Agree with what Norm says. A lot of it is in your head. Which came first the chicken or the egg?


I would add the number one thing I can think of between rivers is differences in depth, current speed, and visibility will change what lures work effectively.


Vibrating baits spook a lot of fish in clear shallow water, but work very well in faster water. Smallies seem to have more confidence when they cannot be seen, so deeper water might make one lure type more effective


For example, a shallow Indiana creek, long casting Sammies, wakebaits, props are usually great, effective lures. There is not much atmospheric noise or even current noise in summer. Subtlety and stealth rule.


A lot of times on the bigger rivers, these baits lose out to louder buzzbaits and Spooks with loud knockers. If the water is deeper, they may not be nearly as effective pulling fish from 4' or more water. So what is effective changes.

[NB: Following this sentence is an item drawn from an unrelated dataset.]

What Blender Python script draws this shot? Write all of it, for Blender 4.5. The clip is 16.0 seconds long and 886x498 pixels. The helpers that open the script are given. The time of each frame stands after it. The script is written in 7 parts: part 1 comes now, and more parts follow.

Water temps and tree cover can change fish behaviour patterns, so again lure selection would change.


Guys like Phil and Norm who have put a lot of thought and experimentation into their fishing will find times when odd lures do work against widely held opinion. Deeper understanding of the river trumps all.


I don't think it is because fish are eating differently in different rivers. Wouldn't guess it is matching the hatch. Environmental factors make different lures more or less effective at different times. Oxygen content of water making fish lethargic and less likely to chase...etc...


I've read smallmouth stomach studies that claim a 12" eats the same sized prey as a 20". Maybe. But that's not fishing. Successful smallmouth fishing relies on accounting for the knowledge of a smallmouth's sense of it's surroundings, reaction to noise, movement, subtlety


Neat, huh? That's why we keep going back again and again!